EuGH-Generalanwalt Emiliou hat kürzlich dem Europäischen Gerichtshof empfohlen, die Richtlinie 2022/2041 über angemessene Mindestlöhne in der EU vollständig für nichtig zu erklären.
Die Mindestlohnrichtlinie wurde im Oktober 2022 verabschiedet. In dem Gutachten des Generalanwalts werden Zweifel an der Rechtsmäßigkeit der Regelung aufgezeigt. Es heißt, so der Schlussantrag vom 14. Januar 2025, dass nach dem Grundsatz der begrenzten Einzelermächtigung (Art. 5 Abs. 2 EUV) die EU nur dann Rechtsakte erlassen darf, wenn sie von den Mitgliedstaaten in den EU-Verträgen dazu ermächtigt wurde.

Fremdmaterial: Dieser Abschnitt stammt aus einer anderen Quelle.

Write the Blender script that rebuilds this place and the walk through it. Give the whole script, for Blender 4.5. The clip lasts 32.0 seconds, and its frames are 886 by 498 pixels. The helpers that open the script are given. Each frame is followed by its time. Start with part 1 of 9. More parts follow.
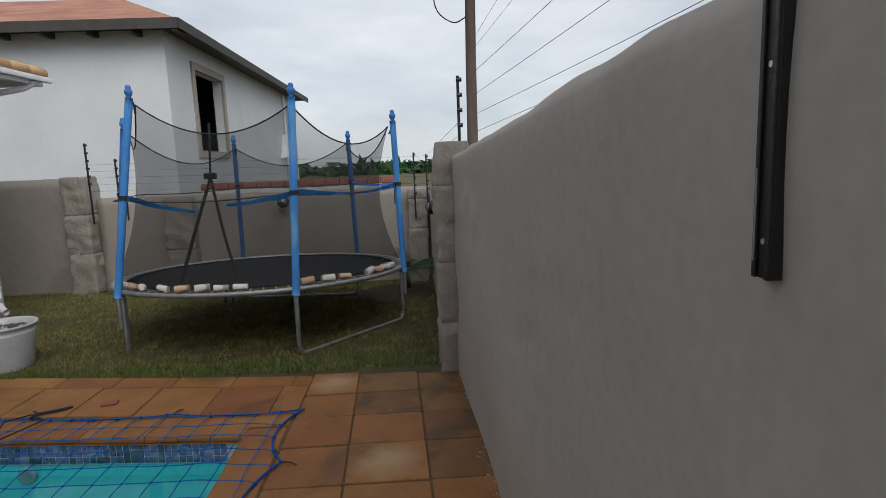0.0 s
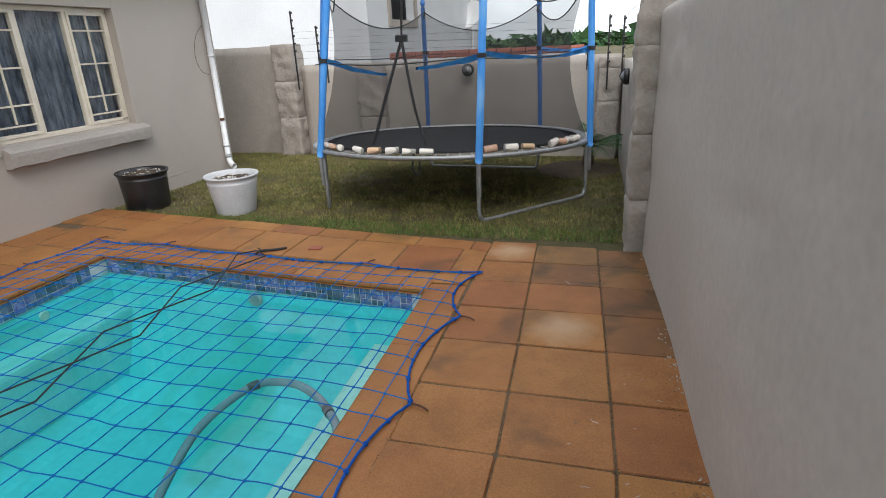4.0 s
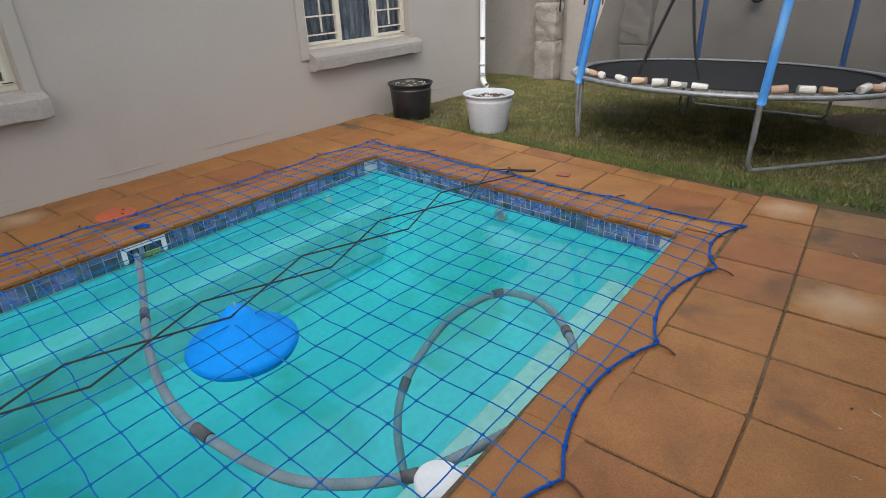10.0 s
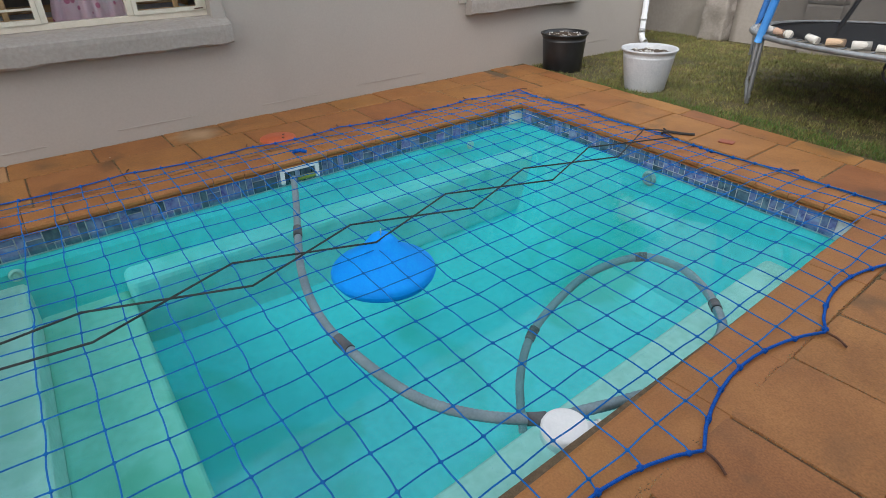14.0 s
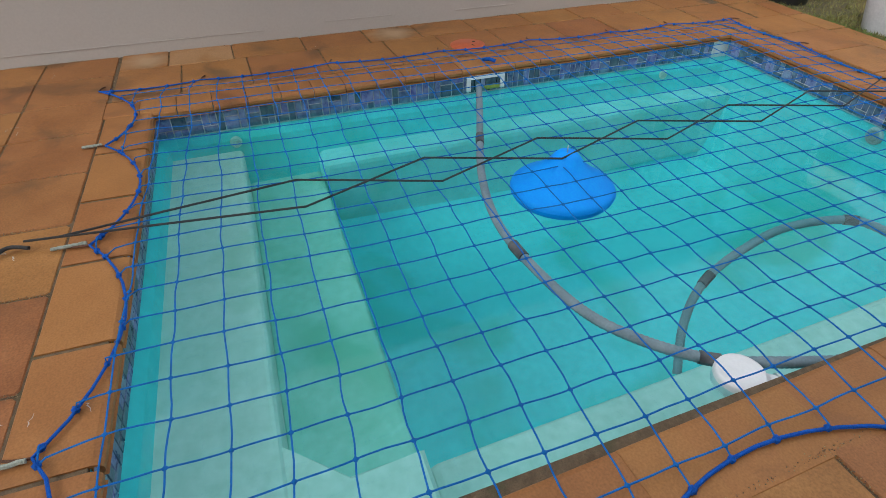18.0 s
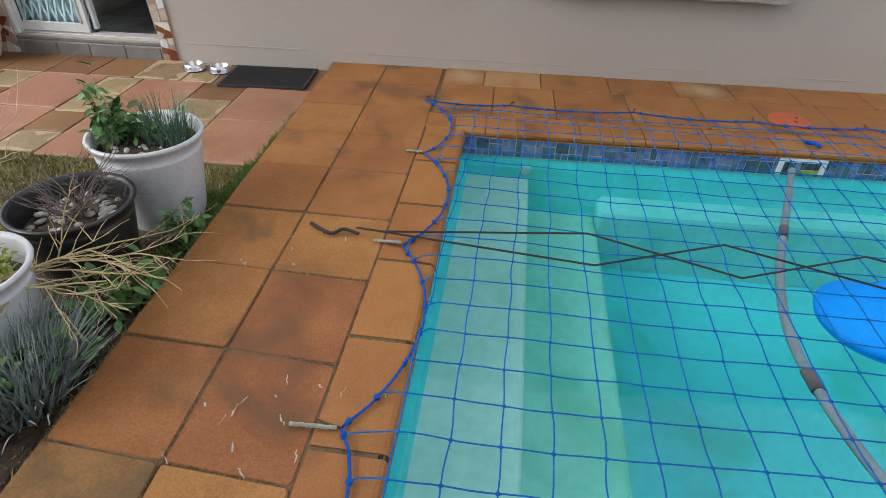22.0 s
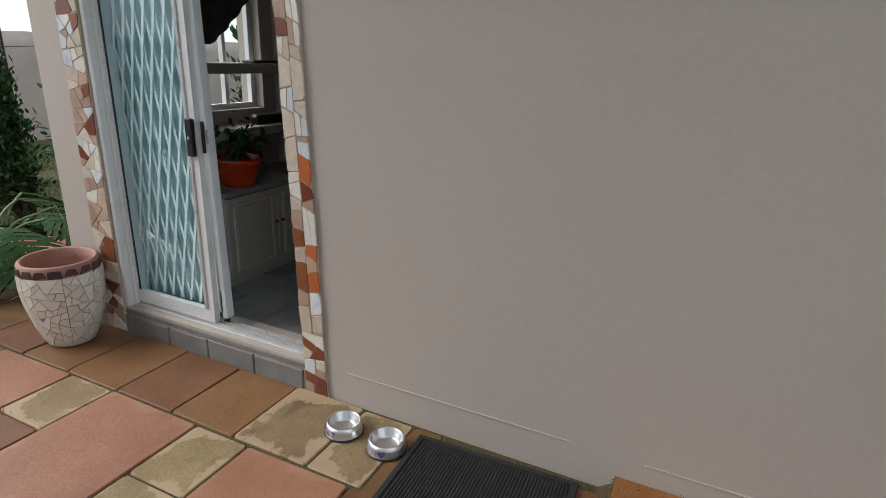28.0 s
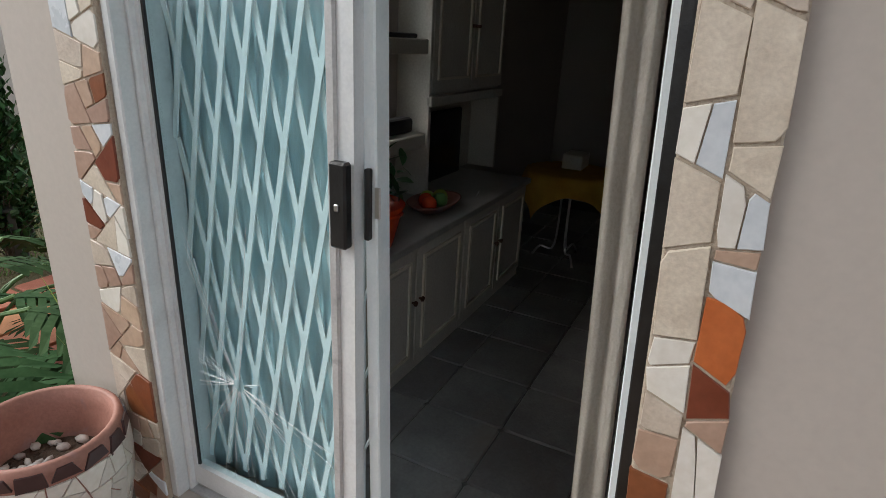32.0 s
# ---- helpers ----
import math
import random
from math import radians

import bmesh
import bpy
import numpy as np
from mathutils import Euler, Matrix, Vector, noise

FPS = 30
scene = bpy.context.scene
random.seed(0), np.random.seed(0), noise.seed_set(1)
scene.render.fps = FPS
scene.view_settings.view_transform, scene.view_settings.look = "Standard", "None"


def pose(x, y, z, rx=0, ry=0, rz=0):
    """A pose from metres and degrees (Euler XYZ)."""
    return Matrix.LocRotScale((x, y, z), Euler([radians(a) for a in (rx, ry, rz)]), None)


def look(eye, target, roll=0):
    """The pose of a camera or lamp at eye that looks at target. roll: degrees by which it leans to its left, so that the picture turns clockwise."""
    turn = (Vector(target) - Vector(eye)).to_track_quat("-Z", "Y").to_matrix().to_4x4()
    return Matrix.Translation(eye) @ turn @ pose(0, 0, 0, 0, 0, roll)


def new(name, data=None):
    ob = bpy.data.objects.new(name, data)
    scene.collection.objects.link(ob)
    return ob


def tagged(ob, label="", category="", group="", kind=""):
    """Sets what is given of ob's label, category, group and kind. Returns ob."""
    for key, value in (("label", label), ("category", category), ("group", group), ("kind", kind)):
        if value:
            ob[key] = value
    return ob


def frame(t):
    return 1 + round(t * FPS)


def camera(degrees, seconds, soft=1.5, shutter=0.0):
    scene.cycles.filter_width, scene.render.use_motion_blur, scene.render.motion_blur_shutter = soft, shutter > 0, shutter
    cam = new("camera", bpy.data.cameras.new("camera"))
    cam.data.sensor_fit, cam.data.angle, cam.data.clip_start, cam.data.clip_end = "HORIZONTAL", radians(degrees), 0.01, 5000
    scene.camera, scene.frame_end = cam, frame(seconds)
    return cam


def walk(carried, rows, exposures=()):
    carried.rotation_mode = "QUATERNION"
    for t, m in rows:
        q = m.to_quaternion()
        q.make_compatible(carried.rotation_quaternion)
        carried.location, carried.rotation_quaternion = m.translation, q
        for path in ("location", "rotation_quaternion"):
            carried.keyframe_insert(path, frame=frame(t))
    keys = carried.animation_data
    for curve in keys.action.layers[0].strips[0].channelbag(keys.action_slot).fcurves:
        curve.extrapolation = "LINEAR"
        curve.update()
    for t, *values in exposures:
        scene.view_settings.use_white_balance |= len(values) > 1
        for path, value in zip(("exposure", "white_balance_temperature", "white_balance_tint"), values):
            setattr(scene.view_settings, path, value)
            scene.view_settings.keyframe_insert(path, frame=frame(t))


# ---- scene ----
cam = camera(75.98, 32.0, soft=0.75)
PATH = [
    (0, (0.623, 0.424, 1.668), (0.712, 2.399, 1.368), -2.23),
    (0.5, (0.618, 0.431, 1.648), (0.664, 2.395, 1.273), -2.34),
    (1, (0.605, 0.442, 1.637), (0.600, 2.391, 1.189), -2.45),
    (1.5, (0.587, 0.461, 1.614), (0.458, 2.392, 1.108), -2.59),
    (2, (0.573, 0.481, 1.586), (0.361, 2.390, 1.029), -2.70),
    (2.5, (0.569, 0.493, 1.572), (0.298, 2.382, 0.975), -2.76),
    (4.5, (0.527, 0.497, 1.568), (-0.060, 2.276, 0.868), -2.69),
    (5, (0.504, 0.494, 1.565), (-0.159, 2.239, 0.848), -2.65),
    (5.5, (0.490, 0.482, 1.570), (-0.280, 2.174, 0.833), -2.67),
    (6, (0.482, 0.460, 1.563), (-0.323, 2.125, 0.800), -2.57),
    (6.5, (0.468, 0.447, 1.561), (-0.368, 2.086, 0.775), -2.51),
    (7, (0.445, 0.430, 1.564), (-0.427, 2.039, 0.757), -2.46),
    (7.5, (0.430, 0.409, 1.569), (-0.484, 1.987, 0.746), -2.41),
    (8, (0.421, 0.397, 1.563), (-0.538, 1.942, 0.729), -2.31),
    (8.5, (0.408, 0.386, 1.569), (-0.596, 1.895, 0.723), -2.25),
    (9, (0.389, 0.366, 1.575), (-0.657, 1.839, 0.716), -2.21),
    (9.5, (0.368, 0.353, 1.571), (-0.721, 1.789, 0.703), -2.15),
    (10, (0.351, 0.331, 1.562), (-0.778, 1.731, 0.689), -2.03),
    (10.5, (0.345, 0.316, 1.560), (-0.824, 1.679, 0.680), -1.88),
    (11, (0.333, 0.312, 1.553), (-0.877, 1.633, 0.665), -1.85),
    (11.5, (0.319, 0.307, 1.547), (-0.931, 1.587, 0.653), -1.70),
    (12, (0.309, 0.294, 1.544), (-0.978, 1.532, 0.644), -1.60),
    (12.5, (0.304, 0.289, 1.536), (-1.022, 1.479, 0.627), -1.54),
    (13, (0.282, 0.269, 1.517), (-1.070, 1.415, 0.591), -1.30),
    (13.5, (0.268, 0.251, 1.496), (-1.100, 1.356, 0.543), -1.16),
    (14, (0.264, 0.228, 1.481), (-1.111, 1.291, 0.492), -0.99),
    (14.5, (0.265, 0.205, 1.470), (-1.118, 1.224, 0.445), -0.81),
    (16.5, (0.278, 0.128, 1.478), (-1.151, 0.921, 0.325), -0.52),
    (17, (0.263, 0.087, 1.451), (-1.186, 0.822, 0.285), -0.42),
    (17.5, (0.246, 0.038, 1.439), (-1.223, 0.703, 0.257), -0.22),
    (18, (0.230, -0.004, 1.438), (-1.261, 0.583, 0.242), -0.01),
    (18.5, (0.220, -0.022, 1.441), (-1.295, 0.473, 0.232), 0.20),
    (19, (0.204, -0.032, 1.449), (-1.335, 0.367, 0.236), 0.26),
    (19.5, (0.199, -0.085, 1.488), (-1.368, 0.155, 0.269), 0.89),
    (20, (0.195, -0.131, 1.523), (-1.383, 0.003, 0.302), 1.22),
    (20.5, (0.195, -0.177, 1.554), (-1.386, -0.116, 0.331), 1.42),
    (21, (0.180, -0.223, 1.572), (-1.401, -0.220, 0.348), 1.74),
    (21.5, (0.158, -0.268, 1.601), (-1.432, -0.314, 0.388), 1.95),
    (22, (0.103, -0.340, 1.626), (-1.512, -0.450, 0.452), 2.07),
    (22.5, (-0.011, -0.428, 1.644), (-1.652, -0.646, 0.521), 2.33),
    (23, (-0.174, -0.564, 1.658), (-1.869, -0.849, 0.636), 2.83),
    (23.5, (-0.332, -0.700, 1.674), (-2.080, -1.036, 0.763), 3.03),
    (24, (-0.535, -0.884, 1.666), (-2.319, -1.249, 0.840), 3.31),
    (24.5, (-0.730, -1.025, 1.649), (-2.532, -1.403, 0.869), 3.55),
    (25, (-1.031, -1.094, 1.659), (-2.839, -1.486, 0.898), 3.69),
    (25.5, (-1.333, -1.183, 1.638), (-3.154, -1.589, 0.917), 4.04),
    (27.5, (-2.531, -1.435, 1.621), (-4.282, -2.142, 0.961), 2.00),
    (28, (-2.788, -1.568, 1.577), (-4.506, -2.365, 0.935), 2.13),
    (28.5, (-3.038, -1.718, 1.577), (-4.689, -2.646, 0.936), 2.17),
    (29, (-3.240, -1.955, 1.555), (-4.833, -2.973, 0.903), 2.03),
    (29.5, (-3.411, -2.229, 1.556), (-4.986, -3.272, 0.898), 2.25),
    (30, (-3.554, -2.494, 1.522), (-5.120, -3.545, 0.856), 2.32),
    (30.5, (-3.645, -2.728, 1.534), (-5.209, -3.777, 0.861), 2.36),
    (31, (-3.706, -2.945, 1.521), (-5.292, -3.961, 0.849), 2.75),
    (31.5, (-3.777, -3.113, 1.509), (-5.413, -4.031, 0.816), 2.73),
    (32, (-3.910, -3.236, 1.490), (-5.590, -4.068, 0.794), 2.97),
]
EXPOSURES = [(0.0, 0.32), (1.0, 0.62), (2.5, 0.98), (4.5, 1.38), (8.0, 1.4), (14.0, 1.4), (20.0, 1.32), (22.0, 1.45), (24.0, 1.45), (26.0, 1.35), (28.0, 1.14), (30.0, 1.20), (32.0, 1.36)]
walk(cam, [(t, look(eye, target, roll)) for t, eye, target, roll in PATH], EXPOSURES)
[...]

Für den Bereich der Arbeitsbedingungen ergibt sich die Ermächtigung aus Art. 135 Abs. 1 lit. b. i.V.m. Abs. 2 lit. b AEUV. Das Arbeitsentgelt ist jedoch nach Art. 153 Abs. 5 AEUV davon ausgenommen.
Zwar wird seitens der Kommission, dem Parlament und dem Rat dagegen argumentiert, die Richtlinie regele ja nicht das Arbeitsentgelt an sich, sondern lediglich Mindestvorschriften für das Verfahren zur Bestimmung des Mindestlohns in den Mitgliedstaaten.
🇩🇰 Angestoßen wurde das Verfahren von Dänemark. Unabhängig von dem zu erwartenden Ausgang des Verfahrens muss das Gutachten schon jetzt aber als Wendepunkt verstanden werden. Derzeit liegt der Mindestlohn bei 12,82 € und zwar seit dem 01.01.2025.
Was bedeutet es nun für das Arbeitsrecht oder das Strafrecht?
Bei dem Vorwurf der Mindestlohnunterschreitung muss kritisch hinterfragt werden, ob der Mindestlohn Anwendung finden kann, wenn die Richtlinie endgültig kippt.
Dies hat jedenfalls Auswirkungen auf strafrechtliche oder ordnungswidrigkeitsrechtliche Vorwürfe sowie auf Lohnnachforderungen und Nachforderungen der Deutschen Rentenversicherung.